Last week I took advantage of the April Fools’ Day timing of my column to lampoon the neoliberal current inside the Democratic Party while suggesting a better course of action might be to embrace progressive economic policies like the President’s proposals to tax the rich and corporations and the new push for a Green New Deal for Public Housing.
While it seems that policies such as these are a reach at the national level as long as government remains divided, the good news is that there are several more localized efforts that offer an opportunity to create models of progressive governance that might eventually show the way forward for the country as a whole.
On the tax front, as Capital and Main has reported, several states might be able to not just elevate the discussion of wealth and inequality during the Presidential contest, but actually move the needle in more a more tangible way with wealth taxes on the ballot:
On March 7, President Joe Biden reintroduced proposals to increase taxes on the wealthiest Americans and the nation’s most profitable corporations. The move virtually ensures that the nation’s extreme wealth inequality — more than one in four dollars in the country is held by a tiny sliver of households with a net worth over $30 million — will be part of the national election debate. But excessive wealth may take center stage in at least 10 states, ranging from Democratic bastions such as California, Hawaii and New York to swing states such as Nevada and Pennsylvania.
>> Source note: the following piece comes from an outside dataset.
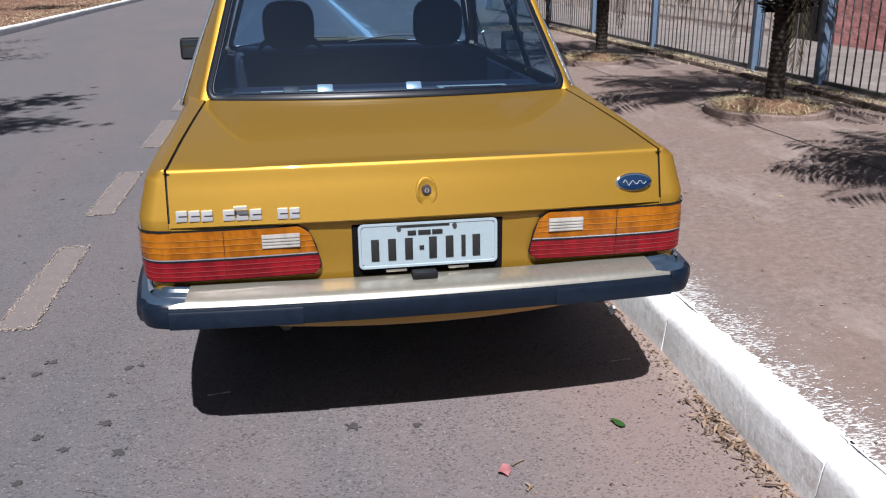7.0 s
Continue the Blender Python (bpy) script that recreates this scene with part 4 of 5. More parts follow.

With a Pew Survey showing more than 61% support for a wealth tax nationwide, this would seem to be a debate the billionaire class would like to avoid at all costs. The evidence for the fairness of such a measure is hard to dispute.
Capitol and Main again notes that: “The wealthiest 0.01% of Americans pay a lower share of taxes than most working families, according to an analysis by the Center on Budget and Policy Priorities in 2021. While the average American taxpayer paid an average federal individual tax rate of 13% in 2021, the wealthiest 400 billionaire families in the country paid just 8.2%.” Thus, as with all efforts to address our nation’s vast inequality, the problem is not majority opinion but a political system that is easily manipulated by the superrich.
Another encouraging development statewide and locally is the push for a public bank in both California at large and here in San Diego. Why a public bank? The case made by the California Public Banking Alliance is compelling:
Public banks are lending and depository institutions owned by a local agency, such as a city or county, that serve a non-profit public purpose and are governed by a mandate responsive to local needs. These banks leverage their deposit base and lending power to benefit residents with affordable housing, small business loans, modernization of public infrastructure, and other community needs. They differ from traditional financial institutions in that they prioritize serving the needs of the communities they are accountable to, rather than maximizing profits for private shareholders . . . California public banks will provide municipal governments with cost-effective depository services and cash management while also supplying funding that supplements government spending. This frees up money for crucial services and reduces the billions of dollars in interest payments that local governments currently pay to private banks.
Public banks, they argue, keep money in the community, reduce the cost of infrastructure, and make funds available for fighting climate change, providing affordable housing, building better transit, and providing for a litany of other pressing needs. Rather than being held hostage by the interests of the wealthy and big corporations, such an entity would instead prioritize the needs of the community. In sum, it puts people over profits.
Local advocates for a public bank in San Diego argue that its charter should incorporate explicit social responsibility and anti-corruption clauses, ensure transparency, and have a board with both financial expertise and experience in community development.
With seemingly intractable problems that will require local government to devote real resources, having a public bank would make it easier to fund and sustain big projects that do not simply further enrich the same powerful interests that have ruled San Diego as a kind of shadow government for generations.